[WHAT YOU HAVE TO DO] All of the listing below must be repeated word for word. Pictures are the only thing to omit.

[DATA BLOCK]
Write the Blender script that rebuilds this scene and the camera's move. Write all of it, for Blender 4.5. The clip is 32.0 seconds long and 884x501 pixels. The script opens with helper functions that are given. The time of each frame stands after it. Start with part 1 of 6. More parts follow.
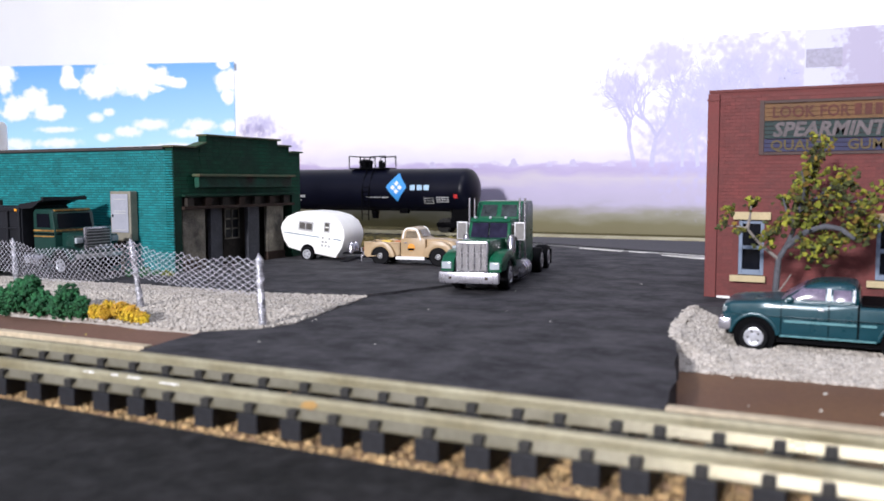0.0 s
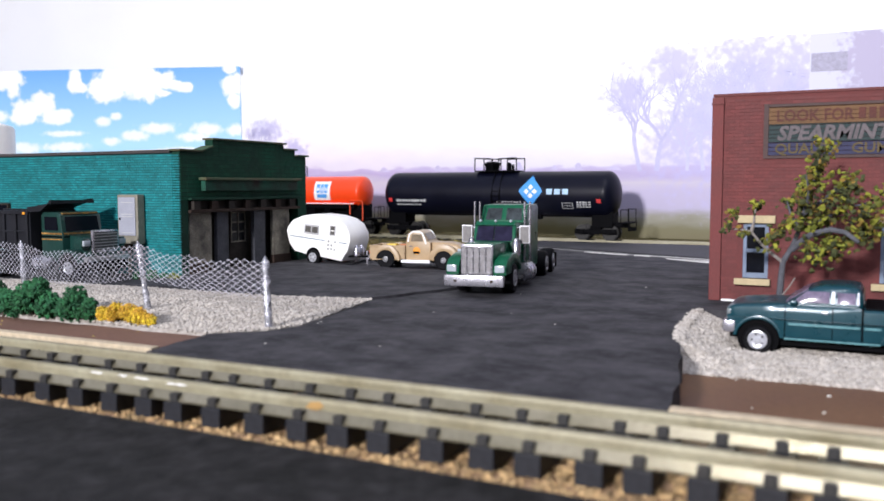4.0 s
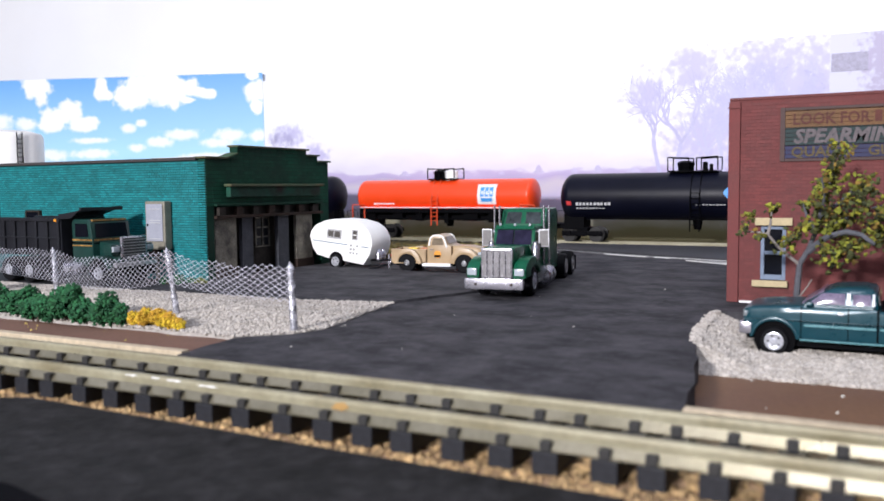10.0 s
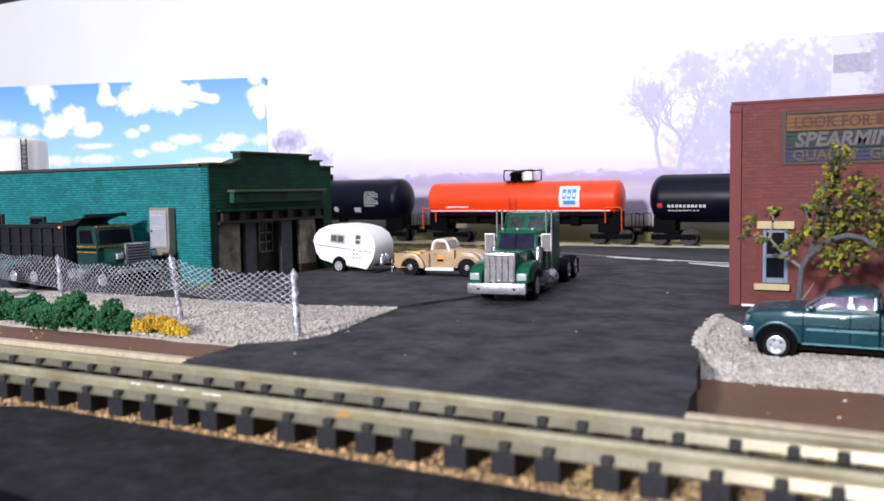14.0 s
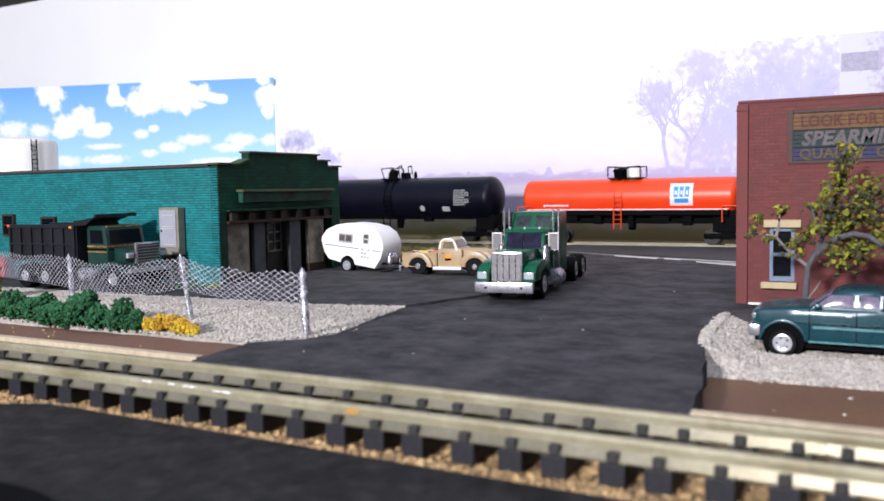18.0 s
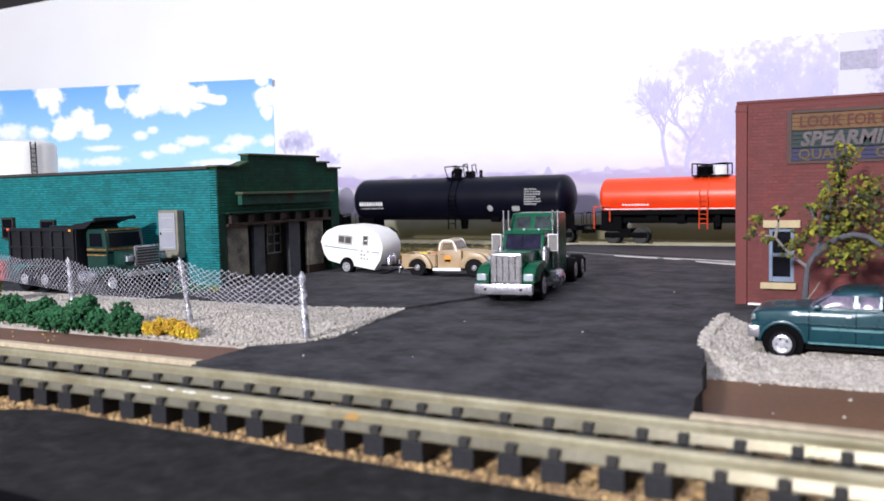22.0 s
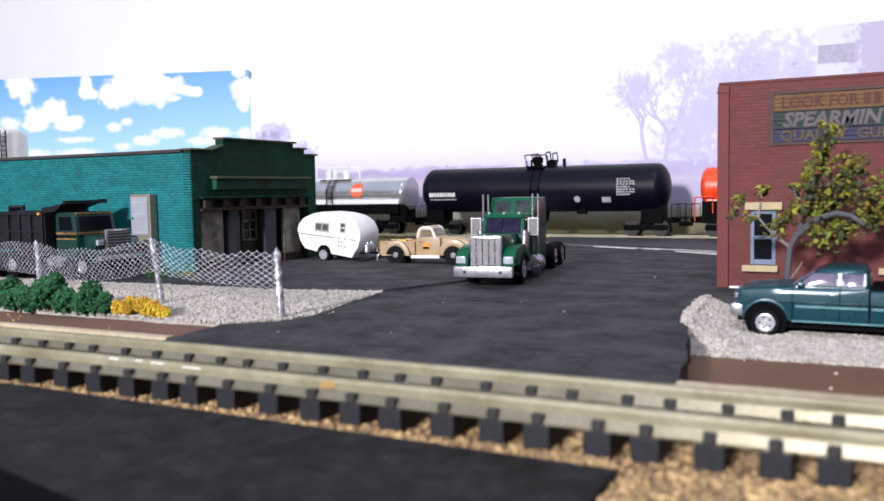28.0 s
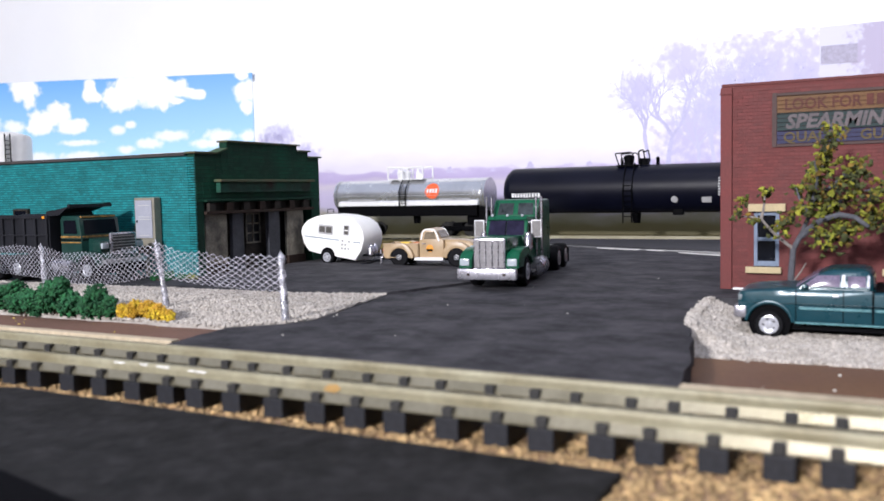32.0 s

[TASK ANSWER]
Write the Blender script that rebuilds this scene and the camera's move. Write all of it, for Blender 4.5. The clip is 32.0 seconds long and 884x501 pixels. The script opens with helper functions that are given. The time of each frame stands after it. Start with part 1 of 6. More parts follow.
0.0 s
4.0 s
10.0 s
14.0 s
18.0 s
22.0 s
28.0 s
32.0 s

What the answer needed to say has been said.